A.T. said:
We use massless ropes that transfer momentum in idealized calculations all the time.
The whole point of that massless extension is to have an object with a very small ##I## for a given mass and size, to make the dependence on mass-distribution obvious. But since this confuses you even more, I suggest you forget about that extreme case and compare a disc of uniform density to a thin hoop, both of the same mass and radius. A bar applies a given constant force ##F## on the top (with prefect traction) while it moves the given distance ##X## (##F## and ##X## are the same for both objects). The ground is frictionless.
Let me try with an arbitrary shape using ##k## as the mass distribution parameter.
##m## = mass of disc
##R## = radius of disc
##F## = force applied to top rim of disc
##X_\text{f}## = cumulative distance moved by the push bar that rides over the top of the disc at the end of the interaction. This will combine the effects of the movement of the shape and the rotation of the shape.
##I = kmR^2## = moment of inertia of the shape
##k## = fraction reflecting mass distribution. ##k = \frac{1}{2}## for a disc; ##k = 1## for a hoop; ##k=\frac{2}{5}## for a sphere.
The goal is to compute the final angular velocity (##\omega##), the final linear velocity (##v_\text{COM}##) and the final tangential velocity of rotation (##v_\text{rot}##) as functions of ##m##, ##R##, ##F##, ##X## and ##k##
We can begin by computing translational acceleration ##a_\text{com}## and angular acceleration ##\alpha##.
The idea is that if we know the accelerations then we can calculate how the cumulative distance moved (##X(t)##) evolves over time during the interaction.
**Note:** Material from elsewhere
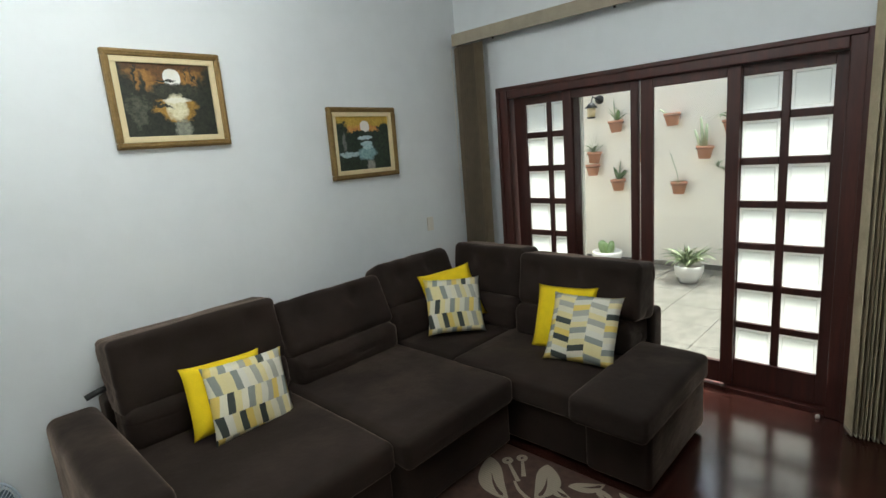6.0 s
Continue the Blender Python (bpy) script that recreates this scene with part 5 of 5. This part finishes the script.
def ground_pot(x, y, sort, seed, r=0.17):
    p = thing("planter", pose(x, y, 0), "white stone planter " + ("with a spreading pale green plant" if sort == "bush" else "with a small cactus") + " on the paving", "planter", "", "white planters")
    part("bowl", lathe([(0, 0), (r * 0.6, 0), (r * 0.7, 0.03), (r * 0.95, 0.12), (r, 0.19), (r * 0.92, 0.20), (r * 0.86, 0.17), (0, 0.17)], 24), M_WHITEPOT, p)
    if sort == "bush":
        leaves(p, FERN, 34, 0.42, (0, 0, 0.17), 34, seed)
        leaves(p, LONG, 22, 0.36, (0, 0, 0.17), 30, seed + 1)
        leaves(p, FERN, 18, 0.26, (0.03, 0.03, 0.24), 45, seed + 2)
    else:
        for k in range(6):
            cb = placed(lathe([(0, 0), (0.035, 0.02), (0.045, 0.08), (0.035, 0.15), (0, 0.175)], 10), pose(0.07 * math.cos(k), 0.08 * math.sin(1.7 * k), 0.16, 14 * math.cos(k * 2), 14 * math.sin(k * 2), 0))
            part("cactus_stem", cb, M_LEAF, p)
    return p


ground_pot(5.95, 7.39, "bush", 3, 0.16)
ground_pot(6.30, 8.56, "cactus", 5, 0.2)
ground_pot(6.30, 6.90, "bush", 9, 0.15)

# ---- floor boards, tiles and slabs, last ----
def boards(parent, x0, x1, y0, y1, z, width, length, mat, seed):
    rnd = random.Random(seed)
    cache = {}
    x = x0
    while x < x1 - 0.01:
        w = min(width, x1 - x)
        y = y0 - rnd.uniform(0, length * 0.8)
        while y < y1 - 0.01:
            a, b = max(y, y0), min(y + length, y1)
            if b - a > 0.02:
                key = (round(w, 3), round(b - a, 4))
                if key not in cache:
                    l = key[1]
                    cache[key] = mesh_of(boxed(0.0003, w - 0.0003, 0.0003, l - 0.0003, -0.012, 0.0), mat)
                ob = new("board", cache[key])
                ob.parent = parent
                ob.location = (x, a, z)
                ob.rotation_euler = (rnd.uniform(-0.0003, 0.0003), rnd.uniform(-0.003, 0.003), 0)
            y += length
        x += w


boards(floor, -0.43, 3.42, 5.20, 8.50, 0.0, 0.192, 1.28, M_FLOOR, 1)
boards(floor_hall, -0.545, 0.71, 1.2, 4.925, HALL, 0.192, 1.28, M_FLOOR, 2)


def slabs(parent, x0, x1, y0, y1, z, size, mat, thick=0.012):
    me = mesh_of(boxed(0.002, size - 0.002, 0.002, size - 0.002, -thick, 0, 0.002, 1), mat)
    nx, ny = int((x1 - x0) / size + 0.01), int((y1 - y0) / size + 0.01)
    for i in range(nx):
        for j in range(ny):
            ob = new("tile", me)
            ob.parent = parent
            ob.location = (x0 + i * size, y0 + j * size, z)


slabs(floor_kitchen, -3.785, -0.565, 2.52, 7.12, HALL, 0.46, M_GRANITE)
slabs(pavement, 3.575, 6.575, 4.25, 10.55, 0.0, 0.5, M_PATIO, 0.035)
We then hope to be able to solve for ##t## where ##X(t) = X_\text{f}##.
Linear acceleration:$$a_\text{com} = \frac{F}{m}$$Angular acceleration:$$\alpha = \frac{FR}{kmR^2} = \frac{F}{kmR}$$Tangential acceleration (of rim relative to the center of mass):$$a_\text{rot} = \frac{FR}{kmR} = \frac{F}{km}$$
It is perhaps worth noting that ##R## has dropped out of our calculations.
The acceleration of the push bar that rides over the top of the shape will be given by the sum of the acceleration of the center of mass and the acceleration of the top rim relative to the center of mass:$$a_\text{tot} = a_\text{com} + a_\text{rot} = \frac{F}{m} + \frac{F}{km} = \frac{F}{m}\frac{k+1}{k}$$With this formula in hand, we can compute the cumulative distance moved by the push bar:$$X(t) = \frac{1}{2}a_\text{tot}t^2 = \frac{1}{2}\frac{F}{m}\frac{k+1}{k}t^2$$We solve for ##t## where$$X(t) = \frac{1}{2}\frac{F}{m}\frac{k+1}{k}t^2 = X_\text{f}$$$$t^2 = \frac{2mkX_\text{f}}{F(k+1)}$$$$t = \sqrt{\frac{2mkX_f}{F(k+1)}}$$
With ##t## in hand, we are now in a position to easily compute the final translation rate and the final angular rotation rate:$$v_\text{com} = at = \frac{F}{m}\sqrt{\frac{2mkX_\text{f}}{F(k+1)}} = \sqrt{\frac{2FkX_\text{f}}{m(k+1)}}$$
$$\omega = \alpha t = \frac{F}{kmR} \sqrt{\frac{2mkX_\text{f}}{F(k+1)}} =\frac{\sqrt{\frac{2FX_\text{f}}{k(k+1)m}}}{R}$$
$$v_\text{rot} = R \omega = \sqrt{\frac{2FX_\text{f}}{k(k+1)m}}$$
Edit: repaired algebra where I'd dropped ##X_\text{f}## halfway through.